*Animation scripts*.
— start —

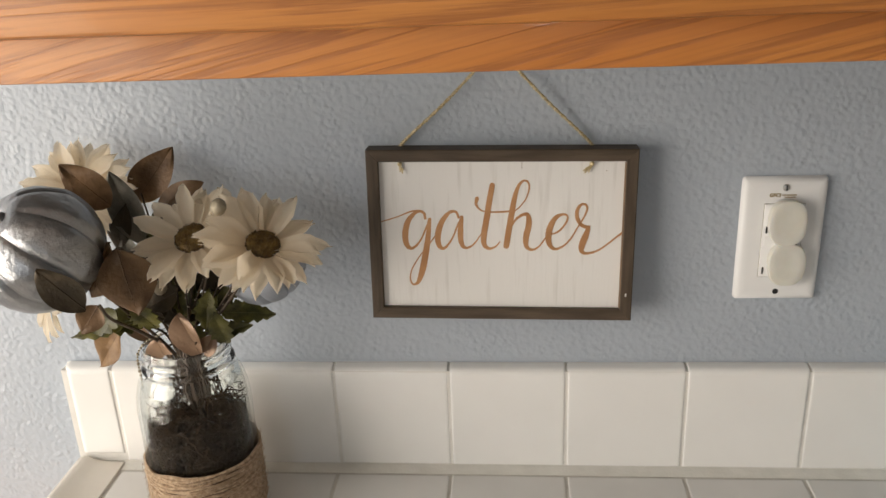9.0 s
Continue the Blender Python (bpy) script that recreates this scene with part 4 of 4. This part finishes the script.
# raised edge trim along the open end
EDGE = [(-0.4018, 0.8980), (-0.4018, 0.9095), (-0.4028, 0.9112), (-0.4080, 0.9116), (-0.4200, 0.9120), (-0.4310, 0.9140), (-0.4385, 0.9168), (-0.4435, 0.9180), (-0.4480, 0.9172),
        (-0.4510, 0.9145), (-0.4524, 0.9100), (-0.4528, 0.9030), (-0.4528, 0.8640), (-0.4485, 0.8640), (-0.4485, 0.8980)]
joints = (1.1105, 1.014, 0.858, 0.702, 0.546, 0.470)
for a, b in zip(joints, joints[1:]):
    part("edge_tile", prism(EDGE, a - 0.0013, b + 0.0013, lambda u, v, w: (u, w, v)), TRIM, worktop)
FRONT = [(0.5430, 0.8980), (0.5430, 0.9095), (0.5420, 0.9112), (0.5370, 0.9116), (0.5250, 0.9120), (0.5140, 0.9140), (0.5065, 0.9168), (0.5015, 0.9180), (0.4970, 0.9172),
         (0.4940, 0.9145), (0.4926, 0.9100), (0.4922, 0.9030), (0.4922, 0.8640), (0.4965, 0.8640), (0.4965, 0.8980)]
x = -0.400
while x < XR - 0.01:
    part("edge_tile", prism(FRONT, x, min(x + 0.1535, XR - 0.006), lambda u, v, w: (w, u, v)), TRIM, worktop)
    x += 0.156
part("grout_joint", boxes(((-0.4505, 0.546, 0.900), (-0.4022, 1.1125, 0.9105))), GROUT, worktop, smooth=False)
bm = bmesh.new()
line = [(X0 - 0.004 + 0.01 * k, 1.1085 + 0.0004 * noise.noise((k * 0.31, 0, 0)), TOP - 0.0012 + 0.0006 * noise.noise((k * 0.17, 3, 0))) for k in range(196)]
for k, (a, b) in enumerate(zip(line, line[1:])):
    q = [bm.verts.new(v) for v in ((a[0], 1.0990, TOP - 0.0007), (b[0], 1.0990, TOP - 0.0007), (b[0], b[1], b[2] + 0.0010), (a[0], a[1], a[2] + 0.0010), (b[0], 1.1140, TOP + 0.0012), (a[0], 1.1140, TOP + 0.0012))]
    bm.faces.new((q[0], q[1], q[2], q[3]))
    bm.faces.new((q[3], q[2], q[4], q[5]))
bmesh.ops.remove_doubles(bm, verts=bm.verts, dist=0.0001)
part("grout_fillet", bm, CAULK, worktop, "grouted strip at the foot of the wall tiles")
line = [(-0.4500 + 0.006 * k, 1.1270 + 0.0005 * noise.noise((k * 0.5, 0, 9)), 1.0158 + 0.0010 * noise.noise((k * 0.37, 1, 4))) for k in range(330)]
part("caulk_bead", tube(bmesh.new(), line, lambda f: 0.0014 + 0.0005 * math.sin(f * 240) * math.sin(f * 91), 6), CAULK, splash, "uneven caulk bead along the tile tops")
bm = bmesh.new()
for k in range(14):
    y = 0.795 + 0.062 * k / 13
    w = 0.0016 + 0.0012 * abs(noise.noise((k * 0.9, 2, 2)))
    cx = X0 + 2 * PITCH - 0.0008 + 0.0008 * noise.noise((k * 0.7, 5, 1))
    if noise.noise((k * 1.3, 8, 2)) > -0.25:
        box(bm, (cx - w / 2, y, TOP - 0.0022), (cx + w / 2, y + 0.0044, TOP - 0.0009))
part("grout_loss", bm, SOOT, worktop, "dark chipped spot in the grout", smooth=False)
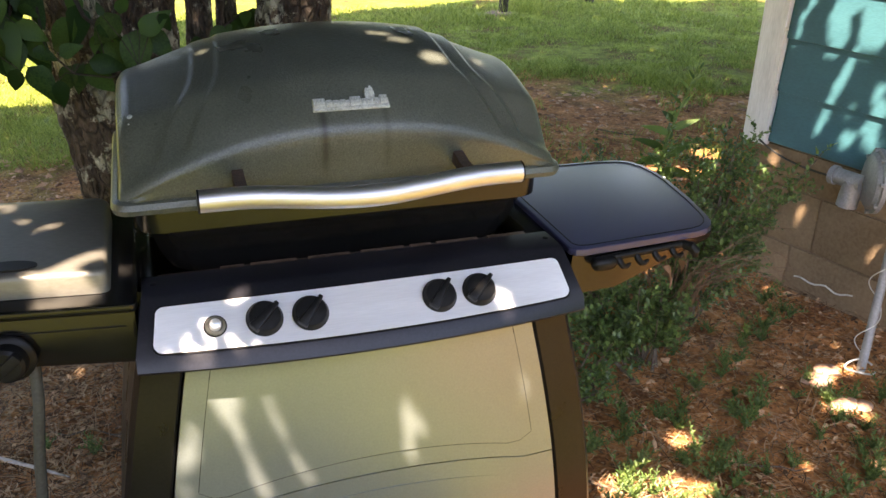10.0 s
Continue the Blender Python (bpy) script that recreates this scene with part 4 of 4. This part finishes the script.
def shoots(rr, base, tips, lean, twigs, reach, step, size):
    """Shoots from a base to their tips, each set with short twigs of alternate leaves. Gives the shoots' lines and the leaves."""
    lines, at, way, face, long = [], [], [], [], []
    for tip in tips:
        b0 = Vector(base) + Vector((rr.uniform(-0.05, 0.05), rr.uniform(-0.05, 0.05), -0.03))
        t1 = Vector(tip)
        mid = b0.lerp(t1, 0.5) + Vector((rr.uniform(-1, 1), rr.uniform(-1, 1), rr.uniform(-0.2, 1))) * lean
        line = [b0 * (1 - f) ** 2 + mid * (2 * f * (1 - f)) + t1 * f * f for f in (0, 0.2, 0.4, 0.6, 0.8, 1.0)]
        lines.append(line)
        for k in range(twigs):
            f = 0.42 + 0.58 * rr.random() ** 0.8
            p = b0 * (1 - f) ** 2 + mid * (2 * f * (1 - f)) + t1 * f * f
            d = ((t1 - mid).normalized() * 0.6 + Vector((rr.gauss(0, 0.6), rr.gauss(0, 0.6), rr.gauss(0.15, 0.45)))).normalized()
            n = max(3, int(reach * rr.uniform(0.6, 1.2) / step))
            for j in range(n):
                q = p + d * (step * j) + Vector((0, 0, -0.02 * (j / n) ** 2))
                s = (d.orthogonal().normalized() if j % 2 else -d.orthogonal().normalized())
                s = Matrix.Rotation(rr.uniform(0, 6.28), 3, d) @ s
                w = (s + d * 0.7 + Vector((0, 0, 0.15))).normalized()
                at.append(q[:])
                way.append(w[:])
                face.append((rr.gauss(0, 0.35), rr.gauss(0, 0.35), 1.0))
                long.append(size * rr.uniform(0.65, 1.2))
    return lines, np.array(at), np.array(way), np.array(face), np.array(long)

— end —

*WHAT THE EXERCISE ASKS*. Transcribe each line above verbatim, with the pictures left out.

*ANSWER FOR THIS EXERCISE*.
9.0 s
Continue the Blender Python (bpy) script that recreates this scene with part 4 of 4. This part finishes the script.
# raised edge trim along the open end
EDGE = [(-0.4018, 0.8980), (-0.4018, 0.9095), (-0.4028, 0.9112), (-0.4080, 0.9116), (-0.4200, 0.9120), (-0.4310, 0.9140), (-0.4385, 0.9168), (-0.4435, 0.9180), (-0.4480, 0.9172),
        (-0.4510, 0.9145), (-0.4524, 0.9100), (-0.4528, 0.9030), (-0.4528, 0.8640), (-0.4485, 0.8640), (-0.4485, 0.8980)]
joints = (1.1105, 1.014, 0.858, 0.702, 0.546, 0.470)
for a, b in zip(joints, joints[1:]):
    part("edge_tile", prism(EDGE, a - 0.0013, b + 0.0013, lambda u, v, w: (u, w, v)), TRIM, worktop)
FRONT = [(0.5430, 0.8980), (0.5430, 0.9095), (0.5420, 0.9112), (0.5370, 0.9116), (0.5250, 0.9120), (0.5140, 0.9140), (0.5065, 0.9168), (0.5015, 0.9180), (0.4970, 0.9172),
         (0.4940, 0.9145), (0.4926, 0.9100), (0.4922, 0.9030), (0.4922, 0.8640), (0.4965, 0.8640), (0.4965, 0.8980)]
x = -0.400
while x < XR - 0.01:
    part("edge_tile", prism(FRONT, x, min(x + 0.1535, XR - 0.006), lambda u, v, w: (w, u, v)), TRIM, worktop)
    x += 0.156
part("grout_joint", boxes(((-0.4505, 0.546, 0.900), (-0.4022, 1.1125, 0.9105))), GROUT, worktop, smooth=False)
bm = bmesh.new()
line = [(X0 - 0.004 + 0.01 * k, 1.1085 + 0.0004 * noise.noise((k * 0.31, 0, 0)), TOP - 0.0012 + 0.0006 * noise.noise((k * 0.17, 3, 0))) for k in range(196)]
for k, (a, b) in enumerate(zip(line, line[1:])):
    q = [bm.verts.new(v) for v in ((a[0], 1.0990, TOP - 0.0007), (b[0], 1.0990, TOP - 0.0007), (b[0], b[1], b[2] + 0.0010), (a[0], a[1], a[2] + 0.0010), (b[0], 1.1140, TOP + 0.0012), (a[0], 1.1140, TOP + 0.0012))]
    bm.faces.new((q[0], q[1], q[2], q[3]))
    bm.faces.new((q[3], q[2], q[4], q[5]))
bmesh.ops.remove_doubles(bm, verts=bm.verts, dist=0.0001)
part("grout_fillet", bm, CAULK, worktop, "grouted strip at the foot of the wall tiles")
line = [(-0.4500 + 0.006 * k, 1.1270 + 0.0005 * noise.noise((k * 0.5, 0, 9)), 1.0158 + 0.0010 * noise.noise((k * 0.37, 1, 4))) for k in range(330)]
part("caulk_bead", tube(bmesh.new(), line, lambda f: 0.0014 + 0.0005 * math.sin(f * 240) * math.sin(f * 91), 6), CAULK, splash, "uneven caulk bead along the tile tops")
bm = bmesh.new()
for k in range(14):
    y = 0.795 + 0.062 * k / 13
    w = 0.0016 + 0.0012 * abs(noise.noise((k * 0.9, 2, 2)))
    cx = X0 + 2 * PITCH - 0.0008 + 0.0008 * noise.noise((k * 0.7, 5, 1))
    if noise.noise((k * 1.3, 8, 2)) > -0.25:
        box(bm, (cx - w / 2, y, TOP - 0.0022), (cx + w / 2, y + 0.0044, TOP - 0.0009))
part("grout_loss", bm, SOOT, worktop, "dark chipped spot in the grout", smooth=False)
10.0 s
Continue the Blender Python (bpy) script that recreates this scene with part 4 of 4. This part finishes the script.
def shoots(rr, base, tips, lean, twigs, reach, step, size):
    """Shoots from a base to their tips, each set with short twigs of alternate leaves. Gives the shoots' lines and the leaves."""
    lines, at, way, face, long = [], [], [], [], []
    for tip in tips:
        b0 = Vector(base) + Vector((rr.uniform(-0.05, 0.05), rr.uniform(-0.05, 0.05), -0.03))
        t1 = Vector(tip)
        mid = b0.lerp(t1, 0.5) + Vector((rr.uniform(-1, 1), rr.uniform(-1, 1), rr.uniform(-0.2, 1))) * lean
        line = [b0 * (1 - f) ** 2 + mid * (2 * f * (1 - f)) + t1 * f * f for f in (0, 0.2, 0.4, 0.6, 0.8, 1.0)]
        lines.append(line)
        for k in range(twigs):
            f = 0.42 + 0.58 * rr.random() ** 0.8
            p = b0 * (1 - f) ** 2 + mid * (2 * f * (1 - f)) + t1 * f * f
            d = ((t1 - mid).normalized() * 0.6 + Vector((rr.gauss(0, 0.6), rr.gauss(0, 0.6), rr.gauss(0.15, 0.45)))).normalized()
            n = max(3, int(reach * rr.uniform(0.6, 1.2) / step))
            for j in range(n):
                q = p + d * (step * j) + Vector((0, 0, -0.02 * (j / n) ** 2))
                s = (d.orthogonal().normalized() if j % 2 else -d.orthogonal().normalized())
                s = Matrix.Rotation(rr.uniform(0, 6.28), 3, d) @ s
                w = (s + d * 0.7 + Vector((0, 0, 0.15))).normalized()
                at.append(q[:])
                way.append(w[:])
                face.append((rr.gauss(0, 0.35), rr.gauss(0, 0.35), 1.0))
                long.append(size * rr.uniform(0.65, 1.2))
    return lines, np.array(at), np.array(way), np.array(face), np.array(long)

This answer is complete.